Nous sommes encore loin de voir les villes désertées. Mais les services chargés de l’aménagement du territoire, déjà très impliqués sur ces questions, doivent passer à la vitesse supérieure pour améliorer la qualité de vie dans les villes. Il est possible d’agir notamment sur un apaisement des trafics, la limitation du bruit, une végétalisation des espaces; tout ce qui est susceptible de rendre un logement, un quartier, une ville plus agréable.

Un potentiel désengorgement des grandes villes n’est-il pas une bonne nouvelle?
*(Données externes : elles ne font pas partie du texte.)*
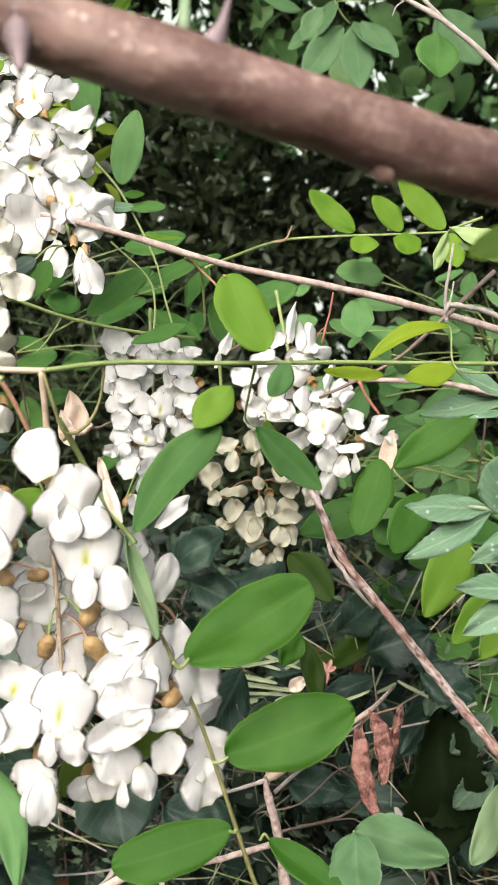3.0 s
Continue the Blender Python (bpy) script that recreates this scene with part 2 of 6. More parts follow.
def pod_material():
    m, n, l, b = material("dry_pod", 0.6)
    uv = n.new("ShaderNodeUVMap")
    wr = n.new("ShaderNodeTexWave")
    wr.bands_direction = "Y"
    wr.inputs["Scale"].default_value, wr.inputs["Distortion"].default_value, wr.inputs["Detail Scale"].default_value = 2.6, 3.5, 2.0
    l.new(uv.outputs[0], wr.inputs["Vector"])
    big = noise_node(n, l, 190.0, 4.0)
    fine = noise_node(n, l, 900.0, 3.0)
    colour = mix_colour(n, l, ramp(n, l, big, 0.35, 0.65), (0.17, 0.06, 0.046), (0.42, 0.21, 0.165))
    colour = mix_colour(n, l, math_node(n, l, "MULTIPLY", ramp(n, l, fine, 0.5, 0.7), 0.45), colour, (0.50, 0.32, 0.27))
    marks = math_node(n, l, "MULTIPLY", ramp(n, l, wr.outputs[1], 0.3, 0.05), ramp(n, l, big, 0.6, 0.4))
    colour = mix_colour(n, l, math_node(n, l, "MULTIPLY", marks, 0.85), colour, (0.06, 0.02, 0.018))
    l.new(colour, b.inputs["Base Color"])
    add_bump(n, l, b, math_node(n, l, "ADD", wr.outputs[1], fine), 0.5, 0.0007)
    return m


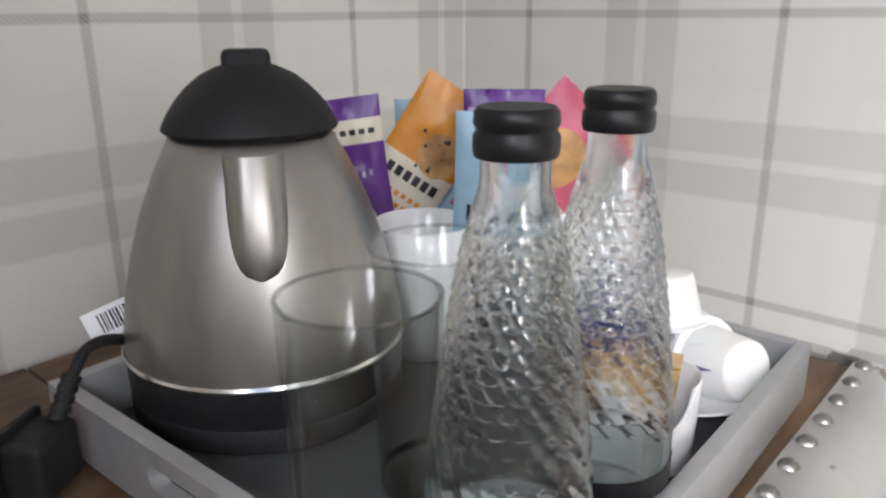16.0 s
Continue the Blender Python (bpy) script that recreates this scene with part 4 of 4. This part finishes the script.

Je ne crois pas dans l’immédiat à une baisse de la population dans les villes, plutôt à un regain d’attractivité de certains territoires ruraux, notamment via l’augmentation du nombre de résidences secondaires. Ce phénomène peut être renforcé par la possibilité plus grande de télétravailler. Ce peut être positif pour certains territoires périphériques, mais est-ce une bonne nouvelle à l’échelle d’un canton ou d’un pays? Il est nécessaire aujourd’hui d’expliciter les objectifs que l’on souhaite poursuivre au travers du développement du télétravail.

Quels risques pour les villes si les citoyens en venaient à s’en éloigner?

Ce n’est pas pareil de quitter Genève, par exemple, pour un lieu bien desservi par le train ou pour un village plus isolé. L’enjeu est de maîtriser au mieux la mobilité résidentielle pour qu’elle ne se fasse pas trop vers des territoires où il est impossible d’aménager une mobilité multimodale performante. Car, sans alternative, l’usage de la voiture est toujours privilégié, avec des conséquences en termes d’aménagement du territoire (les voitures consomment beaucoup d’espace lorsqu’elles circulent ou lorsqu’elles sont stationnées) et de pollution. Conserver la population en ville permet aussi d’assurer la survie des services et des petits commerces.